Asked by: Lord Agnew of Oulton (Conservative - Life peer)
Question to the HM Treasury:
To ask His Majesty's Government, further to HMRC Government Major Projects Portfolio Data March 2024, published on 16 January, how they have revised their estimated monetised benefits for the Making Tax Digital programme from £2.1 billion to £6.3 billion in the most recent Annual Report; and what methodology changes were applied to account for this increase.
Answered by Lord Livermore - Financial Secretary (HM Treasury)
Making Tax Digital (MTD) is key to tackling parts of the tax gap that result from error and failure to take reasonable care, and it is helping taxpayers reduce common mistakes in their tax returns. The benefits increase is mainly due to new and improved data.
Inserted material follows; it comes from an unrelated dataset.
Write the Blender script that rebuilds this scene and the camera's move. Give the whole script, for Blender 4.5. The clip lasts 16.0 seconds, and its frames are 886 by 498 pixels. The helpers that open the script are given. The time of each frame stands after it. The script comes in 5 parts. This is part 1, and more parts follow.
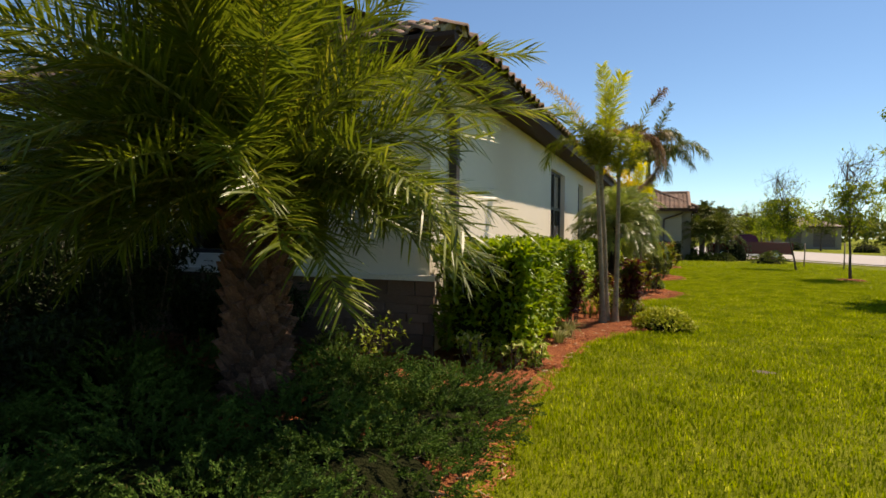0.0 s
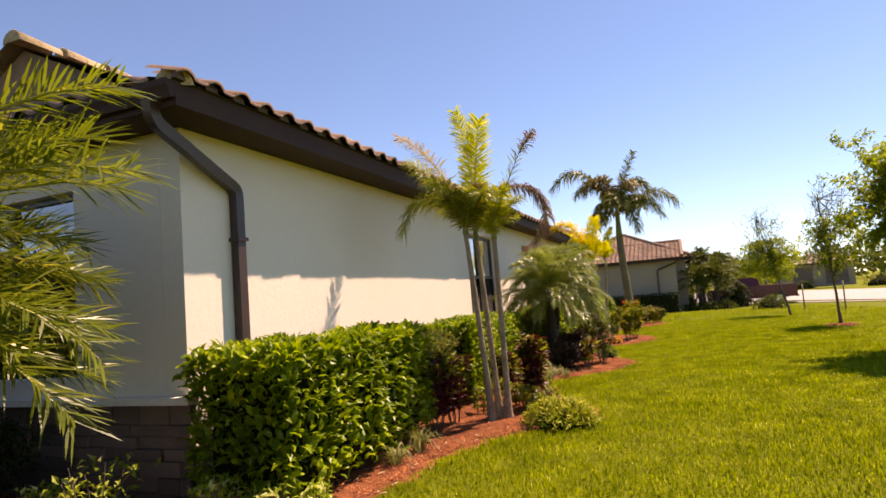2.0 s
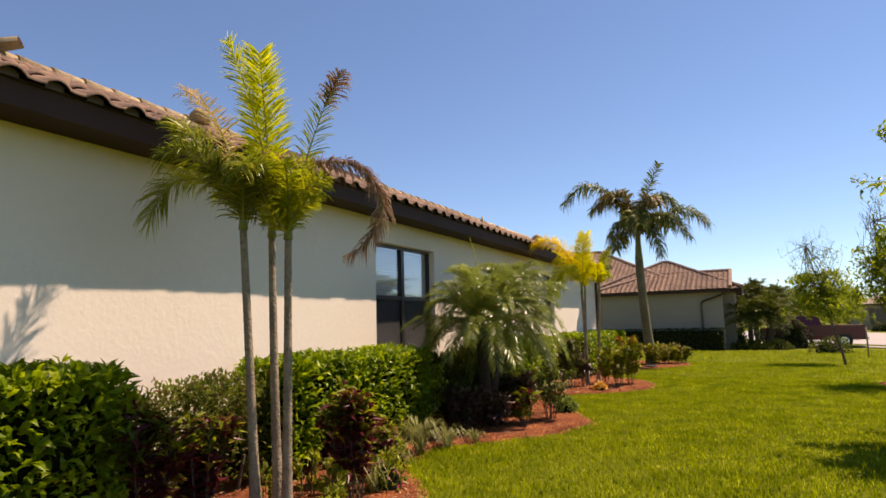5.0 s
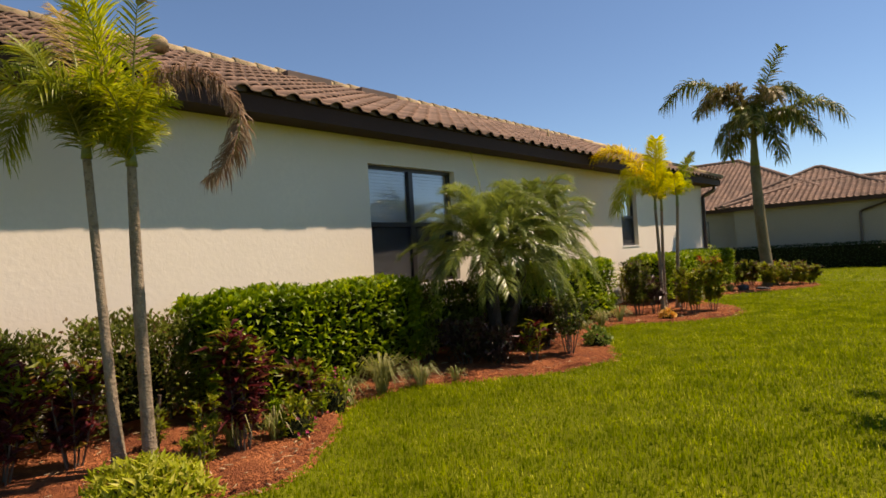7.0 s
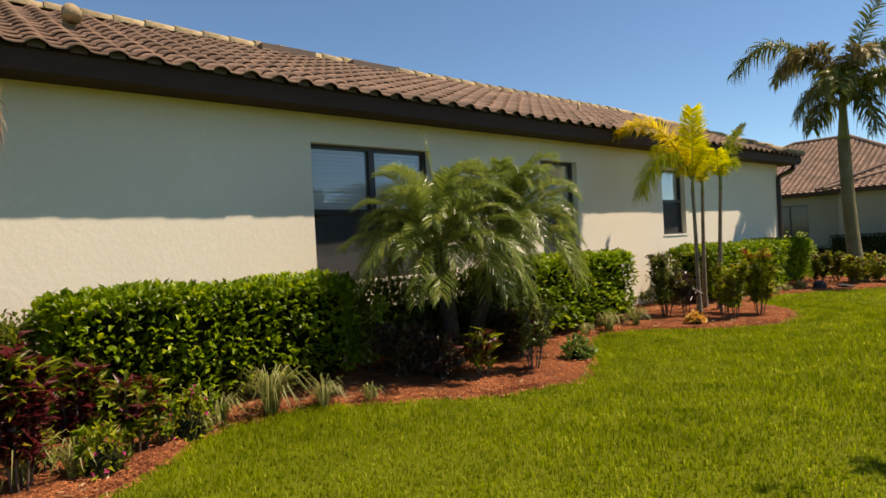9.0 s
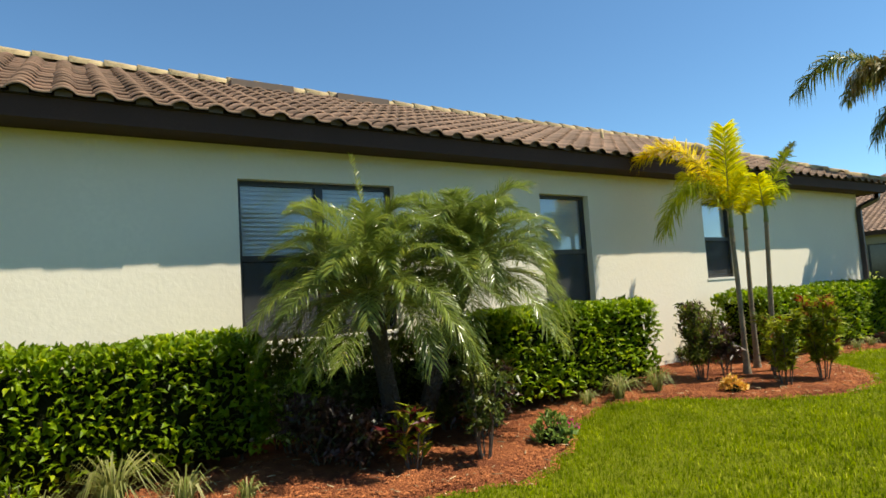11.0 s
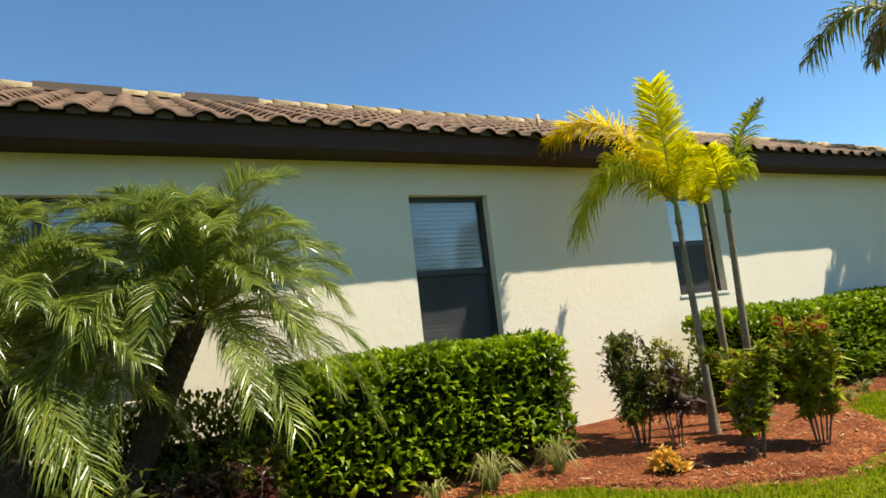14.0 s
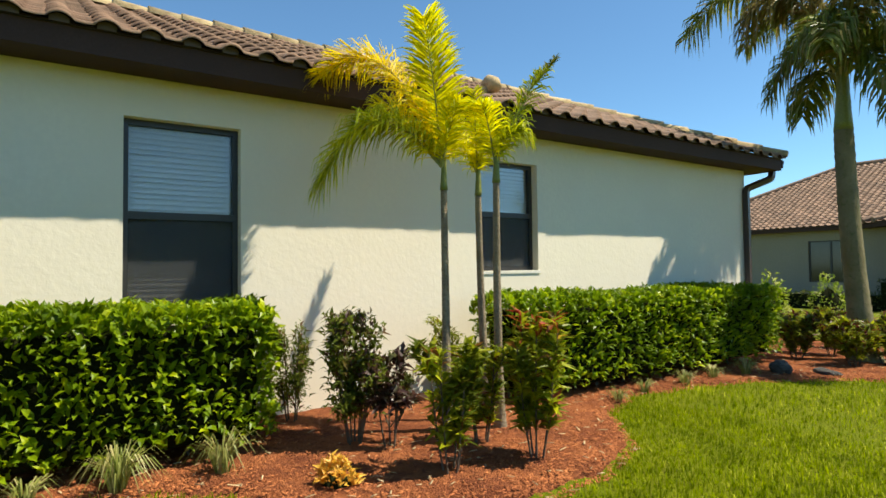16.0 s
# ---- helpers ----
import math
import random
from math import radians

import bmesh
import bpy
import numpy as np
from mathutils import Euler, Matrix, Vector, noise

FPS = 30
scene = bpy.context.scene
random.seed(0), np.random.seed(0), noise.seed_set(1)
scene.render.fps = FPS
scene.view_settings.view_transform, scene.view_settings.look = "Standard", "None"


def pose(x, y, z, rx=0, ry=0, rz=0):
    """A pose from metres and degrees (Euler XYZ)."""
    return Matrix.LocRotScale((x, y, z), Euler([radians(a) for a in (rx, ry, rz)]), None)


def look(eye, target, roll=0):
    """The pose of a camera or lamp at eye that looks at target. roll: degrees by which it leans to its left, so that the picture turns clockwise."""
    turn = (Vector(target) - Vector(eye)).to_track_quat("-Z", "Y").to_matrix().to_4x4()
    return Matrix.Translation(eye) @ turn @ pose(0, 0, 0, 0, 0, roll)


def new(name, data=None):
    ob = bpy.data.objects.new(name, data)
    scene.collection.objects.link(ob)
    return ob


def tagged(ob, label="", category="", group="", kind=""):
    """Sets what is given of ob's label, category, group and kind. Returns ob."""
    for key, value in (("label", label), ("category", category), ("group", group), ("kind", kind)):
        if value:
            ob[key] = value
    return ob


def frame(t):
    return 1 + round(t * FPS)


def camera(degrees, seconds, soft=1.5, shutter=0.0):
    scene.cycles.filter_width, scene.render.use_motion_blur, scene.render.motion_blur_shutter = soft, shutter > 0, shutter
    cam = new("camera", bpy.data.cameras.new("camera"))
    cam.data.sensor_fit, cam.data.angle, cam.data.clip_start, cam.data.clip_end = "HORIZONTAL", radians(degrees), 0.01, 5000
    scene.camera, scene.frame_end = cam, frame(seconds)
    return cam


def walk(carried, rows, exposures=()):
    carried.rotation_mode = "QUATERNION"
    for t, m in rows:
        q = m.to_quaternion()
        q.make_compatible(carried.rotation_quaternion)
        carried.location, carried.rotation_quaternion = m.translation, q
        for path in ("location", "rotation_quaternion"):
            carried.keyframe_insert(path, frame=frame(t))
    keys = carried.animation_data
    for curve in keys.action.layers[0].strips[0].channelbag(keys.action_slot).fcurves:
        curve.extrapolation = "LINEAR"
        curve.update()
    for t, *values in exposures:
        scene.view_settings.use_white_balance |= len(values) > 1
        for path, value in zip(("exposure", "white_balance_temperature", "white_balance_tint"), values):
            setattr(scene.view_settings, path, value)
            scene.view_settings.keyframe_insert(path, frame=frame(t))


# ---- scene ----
cam = camera(74.21, 16.0, soft=1.6)
PATH = [
    (0, -0.536, 1.507, 1.279, 20.85, -1.69, -0.53),
    (0.5, -0.104, 1.997, 1.264, 24.96, -1.40, -1.82),
    (1, 0.341, 2.451, 1.301, 18.71, 1.60, 1.21),
    (1.5, 0.604, 2.978, 1.344, 23.75, 0.44, 4.29),
    (2, 0.795, 3.541, 1.398, 22.33, 5.08, 4.58),
    (2.5, 1.022, 4.083, 1.328, 25.12, 4.32, 5.11),
    (3, 1.126, 4.558, 1.369, 33.58, 5.05, 5.78),
    (3.5, 1.244, 5.089, 1.448, 26.03, 5.74, 3.14),
    (3.7, 1.343, 5.315, 1.450, 26.56, 7.27, 1.97),
    (5.8, 2.262, 7.337, 1.365, 27.92, 7.21, 1.62),
    (6, 2.378, 7.480, 1.358, 24.86, 5.58, 3.96),
    (6.5, 2.679, 7.974, 1.310, 33.79, 3.69, 1.72),
    (7, 2.946, 8.445, 1.343, 41.39, 0.61, 3.48),
    (7.5, 3.127, 8.887, 1.357, 39.70, 0.12, 5.23),
    (8, 3.291, 9.450, 1.358, 44.20, -0.25, 6.81),
    (8.2, 3.320, 9.668, 1.358, 46.28, -0.65, 5.15),
    (10.3, 3.189, 11.485, 1.405, 53.13, 0.90, 2.97),
    (10.5, 3.122, 11.690, 1.394, 51.74, 1.90, 1.15),
    (11, 3.120, 12.148, 1.352, 57.68, 4.22, 3.57),
    (11.5, 3.043, 12.654, 1.330, 58.72, 3.24, 1.07),
    (12, 2.994, 13.068, 1.337, 51.52, 2.47, 3.18),
    (12.5, 2.882, 13.644, 1.358, 53.23, 4.79, 8.22),
    (13, 2.746, 14.159, 1.344, 54.51, 4.80, 0.25),
    (13.5, 2.595, 14.630, 1.317, 54.89, 5.38, 3.72),
    (14, 2.445, 15.087, 1.297, 63.10, 7.24, 6.47),
    (14.5, 2.480, 15.495, 1.271, 61.68, 6.69, 1.44),
    (15, 2.438, 16.120, 1.248, 53.78, 1.90, 1.55),
    (15.5, 2.465, 16.469, 1.299, 53.22, 1.68, 1.82),
    (16, 2.513, 16.986, 1.335, 55.76, 1.98, 0.69),
]
EXPOSURES = [(0.0, 0.84, 8250, 19), (0.5, 1.46, 8850, 30), (1.0, 1.74, 9450, 39), (2.0, 1.31, 9150, 38), (2.5, 1.11, 8850, 31), (3.0, 0.96, 8750, 29), (3.5, 1.06, 8850, 32), (6.0, 0.84, 8250, 27), (7.0, 0.72, 8450, 24), (8.0, 0.66, 8550, 23),
             (10.5, 1.06, 7300, 6), (12.0, 1.04, 7250, 4), (14.0, 1.16, 7350, 6), (15.0, 1.11, 7300, 3), (16.0, 1.14, 7350, 4)]
walk(cam, [(t, pose(x, y, z, 90 + pitch, roll, yaw)) for t, x, y, z, yaw, pitch, roll in PATH], EXPOSURES)
# ---- world and sun ----
SUN_AZ = radians(53.0)      # direction towards the sun on the ground, from +x
SUN_EL = radians(58.9)
world = bpy.data.worlds.new("world")
scene.world = world
world.use_nodes = True
wn = world.node_tree.nodes
sky = wn.new("ShaderNodeTexSky")
sky.sky_type = "NISHITA"
sky.sun_disc = False
sky.sun_elevation = SUN_EL
sky.sun_rotation = math.pi / 2 - SUN_AZ
sky.air_density, sky.dust_density, sky.ozone_density = 1.0, 0.0, 6.0
sky.altitude = 1200
wn["Background"].inputs["Strength"].default_value = 0.086
tone = wn.new("ShaderNodeMix")
tone.data_type, tone.blend_type = "RGBA", "MULTIPLY"
tone.inputs[0].default_value = 1.0
tone.inputs[7].default_value = (0.78, 1.0, 1.06, 1)
world.node_tree.links.new(sky.outputs["Color"], tone.inputs[6])
world.node_tree.links.new(tone.outputs[2], wn["Background"].inputs["Color"])
sun_data = bpy.data.lights.new("sun", "SUN")
sun_data.energy, sun_data.angle, sun_data.color = 4.15, radians(0.55), (1.0, 0.95, 0.86)
sun = new("sun", sun_data)
sun_dir = Vector((math.cos(SUN_AZ) * math.cos(SUN_EL), math.sin(SUN_AZ) * math.cos(SUN_EL), math.sin(SUN_EL)))
sun.matrix_world = look(sun_dir * 60, (0, 0, 0))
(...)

In particular, the model was updated to better account for projected increases in customer income which increased the expected number of individuals within the scope of MTD for Income Tax. It also reflects HMRC’s increased estimate of the proportion of the Self Assessment tax gap attributable to error and failure to take reasonable care which were included in the ‘Measuring tax gaps 2023 edition’ publication. Updates also incorporated findings from a published evaluation study on the impact of MTD on VAT.
Estimates will continue to be updated as new information and insight becomes available.